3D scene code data

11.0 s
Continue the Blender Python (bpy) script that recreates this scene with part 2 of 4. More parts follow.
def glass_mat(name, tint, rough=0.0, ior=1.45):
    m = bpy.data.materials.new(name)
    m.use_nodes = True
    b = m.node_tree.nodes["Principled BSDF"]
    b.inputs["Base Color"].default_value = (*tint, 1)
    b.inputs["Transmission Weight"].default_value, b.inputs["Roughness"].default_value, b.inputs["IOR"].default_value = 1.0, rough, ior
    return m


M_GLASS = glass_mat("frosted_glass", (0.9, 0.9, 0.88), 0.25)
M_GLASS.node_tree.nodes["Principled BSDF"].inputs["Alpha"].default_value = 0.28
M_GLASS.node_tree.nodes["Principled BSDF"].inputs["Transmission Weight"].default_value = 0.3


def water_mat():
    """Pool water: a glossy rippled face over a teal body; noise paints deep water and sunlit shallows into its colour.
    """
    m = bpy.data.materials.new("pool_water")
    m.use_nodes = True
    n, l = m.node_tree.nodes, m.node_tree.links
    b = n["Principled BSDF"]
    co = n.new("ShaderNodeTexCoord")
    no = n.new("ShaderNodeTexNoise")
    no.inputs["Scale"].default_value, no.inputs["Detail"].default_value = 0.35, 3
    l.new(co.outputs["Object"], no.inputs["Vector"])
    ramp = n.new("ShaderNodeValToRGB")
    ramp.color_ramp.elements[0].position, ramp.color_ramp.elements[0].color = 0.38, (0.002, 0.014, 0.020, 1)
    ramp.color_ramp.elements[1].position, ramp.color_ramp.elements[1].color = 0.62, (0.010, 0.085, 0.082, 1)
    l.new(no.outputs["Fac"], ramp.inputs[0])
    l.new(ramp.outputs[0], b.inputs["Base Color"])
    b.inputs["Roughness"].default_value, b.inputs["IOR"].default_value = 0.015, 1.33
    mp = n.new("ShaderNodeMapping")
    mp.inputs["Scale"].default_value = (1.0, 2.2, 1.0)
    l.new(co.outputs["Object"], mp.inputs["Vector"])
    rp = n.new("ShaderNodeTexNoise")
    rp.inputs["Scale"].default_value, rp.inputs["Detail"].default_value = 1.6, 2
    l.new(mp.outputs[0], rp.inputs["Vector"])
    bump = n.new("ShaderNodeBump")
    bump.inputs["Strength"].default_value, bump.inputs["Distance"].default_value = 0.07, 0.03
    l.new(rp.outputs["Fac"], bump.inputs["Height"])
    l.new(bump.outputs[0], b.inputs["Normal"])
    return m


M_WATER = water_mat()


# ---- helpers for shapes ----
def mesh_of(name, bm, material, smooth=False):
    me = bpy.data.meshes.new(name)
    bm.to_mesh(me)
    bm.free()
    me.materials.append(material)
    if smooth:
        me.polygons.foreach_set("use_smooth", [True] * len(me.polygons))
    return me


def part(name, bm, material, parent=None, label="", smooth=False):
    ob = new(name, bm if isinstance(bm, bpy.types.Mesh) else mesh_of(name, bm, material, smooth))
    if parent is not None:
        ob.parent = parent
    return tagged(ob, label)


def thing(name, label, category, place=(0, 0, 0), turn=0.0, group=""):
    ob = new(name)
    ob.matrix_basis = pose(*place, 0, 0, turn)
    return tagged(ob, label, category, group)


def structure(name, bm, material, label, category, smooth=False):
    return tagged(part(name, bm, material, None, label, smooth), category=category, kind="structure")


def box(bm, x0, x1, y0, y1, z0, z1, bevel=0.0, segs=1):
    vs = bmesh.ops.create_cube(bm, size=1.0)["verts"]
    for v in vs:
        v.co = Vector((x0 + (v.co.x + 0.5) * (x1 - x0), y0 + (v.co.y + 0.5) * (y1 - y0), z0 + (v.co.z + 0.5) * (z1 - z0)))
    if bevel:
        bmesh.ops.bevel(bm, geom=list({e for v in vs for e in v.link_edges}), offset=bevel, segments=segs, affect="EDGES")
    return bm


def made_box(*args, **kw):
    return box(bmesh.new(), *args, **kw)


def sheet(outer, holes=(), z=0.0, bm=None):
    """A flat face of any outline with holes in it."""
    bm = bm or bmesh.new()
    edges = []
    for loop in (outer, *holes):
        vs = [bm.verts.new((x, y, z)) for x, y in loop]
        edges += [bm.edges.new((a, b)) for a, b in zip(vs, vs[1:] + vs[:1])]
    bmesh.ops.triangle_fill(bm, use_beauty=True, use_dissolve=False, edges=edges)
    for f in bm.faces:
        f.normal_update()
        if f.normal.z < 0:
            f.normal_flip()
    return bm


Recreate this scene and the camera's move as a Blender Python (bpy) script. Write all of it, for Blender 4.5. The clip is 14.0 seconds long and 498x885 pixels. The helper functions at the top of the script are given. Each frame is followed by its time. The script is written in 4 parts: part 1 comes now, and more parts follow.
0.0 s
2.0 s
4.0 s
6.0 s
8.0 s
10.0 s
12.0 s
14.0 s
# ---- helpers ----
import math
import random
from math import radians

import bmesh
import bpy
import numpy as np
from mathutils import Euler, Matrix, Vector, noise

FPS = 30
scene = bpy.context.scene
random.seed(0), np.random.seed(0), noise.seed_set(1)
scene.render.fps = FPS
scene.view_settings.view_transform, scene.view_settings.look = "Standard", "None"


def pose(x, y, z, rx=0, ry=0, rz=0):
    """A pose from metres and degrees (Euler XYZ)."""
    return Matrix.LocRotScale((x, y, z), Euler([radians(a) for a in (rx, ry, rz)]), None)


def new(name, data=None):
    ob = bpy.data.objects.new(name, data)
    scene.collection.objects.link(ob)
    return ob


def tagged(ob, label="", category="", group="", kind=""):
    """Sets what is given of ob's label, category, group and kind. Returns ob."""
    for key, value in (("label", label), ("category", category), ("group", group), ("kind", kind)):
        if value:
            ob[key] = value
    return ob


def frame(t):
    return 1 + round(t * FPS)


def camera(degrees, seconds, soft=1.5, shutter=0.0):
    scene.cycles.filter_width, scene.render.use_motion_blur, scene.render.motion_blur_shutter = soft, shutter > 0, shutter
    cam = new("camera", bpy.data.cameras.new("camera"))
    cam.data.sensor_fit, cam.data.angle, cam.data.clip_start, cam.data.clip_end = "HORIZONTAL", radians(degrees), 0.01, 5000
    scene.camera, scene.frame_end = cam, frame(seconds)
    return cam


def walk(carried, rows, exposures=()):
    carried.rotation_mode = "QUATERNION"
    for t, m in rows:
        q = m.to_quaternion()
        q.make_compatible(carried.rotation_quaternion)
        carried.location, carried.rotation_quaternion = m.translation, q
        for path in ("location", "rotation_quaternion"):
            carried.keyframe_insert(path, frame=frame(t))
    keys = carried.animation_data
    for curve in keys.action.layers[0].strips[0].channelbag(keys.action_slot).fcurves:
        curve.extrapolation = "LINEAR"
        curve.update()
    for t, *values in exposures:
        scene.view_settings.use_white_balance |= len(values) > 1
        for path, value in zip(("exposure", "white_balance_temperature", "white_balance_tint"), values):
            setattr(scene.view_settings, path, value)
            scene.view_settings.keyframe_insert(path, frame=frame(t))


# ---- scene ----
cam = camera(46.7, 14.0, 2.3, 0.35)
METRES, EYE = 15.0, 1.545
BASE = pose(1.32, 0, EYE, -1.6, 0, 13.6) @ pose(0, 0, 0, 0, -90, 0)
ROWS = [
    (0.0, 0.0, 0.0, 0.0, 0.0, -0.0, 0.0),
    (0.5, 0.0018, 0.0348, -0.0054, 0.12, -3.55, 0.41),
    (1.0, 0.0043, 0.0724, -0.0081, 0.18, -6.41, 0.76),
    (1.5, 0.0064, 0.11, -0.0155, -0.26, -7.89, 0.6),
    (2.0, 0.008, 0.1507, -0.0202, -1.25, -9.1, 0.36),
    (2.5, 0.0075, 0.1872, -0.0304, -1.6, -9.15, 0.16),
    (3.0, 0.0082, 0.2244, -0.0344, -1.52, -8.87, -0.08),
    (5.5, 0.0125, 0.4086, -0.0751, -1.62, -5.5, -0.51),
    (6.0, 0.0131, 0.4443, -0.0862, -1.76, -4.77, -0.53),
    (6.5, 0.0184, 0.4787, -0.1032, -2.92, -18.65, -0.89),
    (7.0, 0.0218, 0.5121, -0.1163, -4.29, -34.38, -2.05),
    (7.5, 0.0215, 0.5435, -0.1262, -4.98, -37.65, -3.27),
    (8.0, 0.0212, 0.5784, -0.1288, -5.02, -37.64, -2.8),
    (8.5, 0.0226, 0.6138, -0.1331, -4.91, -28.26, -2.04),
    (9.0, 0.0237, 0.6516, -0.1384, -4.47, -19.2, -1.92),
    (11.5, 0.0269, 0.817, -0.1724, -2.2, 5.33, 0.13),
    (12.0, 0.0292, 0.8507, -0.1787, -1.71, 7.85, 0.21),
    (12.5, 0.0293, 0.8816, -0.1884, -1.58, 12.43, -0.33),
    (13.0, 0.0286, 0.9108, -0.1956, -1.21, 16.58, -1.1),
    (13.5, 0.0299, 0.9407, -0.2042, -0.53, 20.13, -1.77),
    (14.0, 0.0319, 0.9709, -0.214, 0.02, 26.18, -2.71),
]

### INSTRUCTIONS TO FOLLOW
Transcribe, exactly and without additions, the lines of the records above, beginning with the line that contains "pose from metres" and ending with the line that contains "for key, value", both included.

### FULL OUTPUT
    """A pose from metres and degrees (Euler XYZ)."""
    return Matrix.LocRotScale((x, y, z), Euler([radians(a) for a in (rx, ry, rz)]), None)


def new(name, data=None):
    ob = bpy.data.objects.new(name, data)
    scene.collection.objects.link(ob)
    return ob


def tagged(ob, label="", category="", group="", kind=""):
    """Sets what is given of ob's label, category, group and kind. Returns ob."""
    for key, value in (("label", label), ("category", category), ("group", group), ("kind", kind)):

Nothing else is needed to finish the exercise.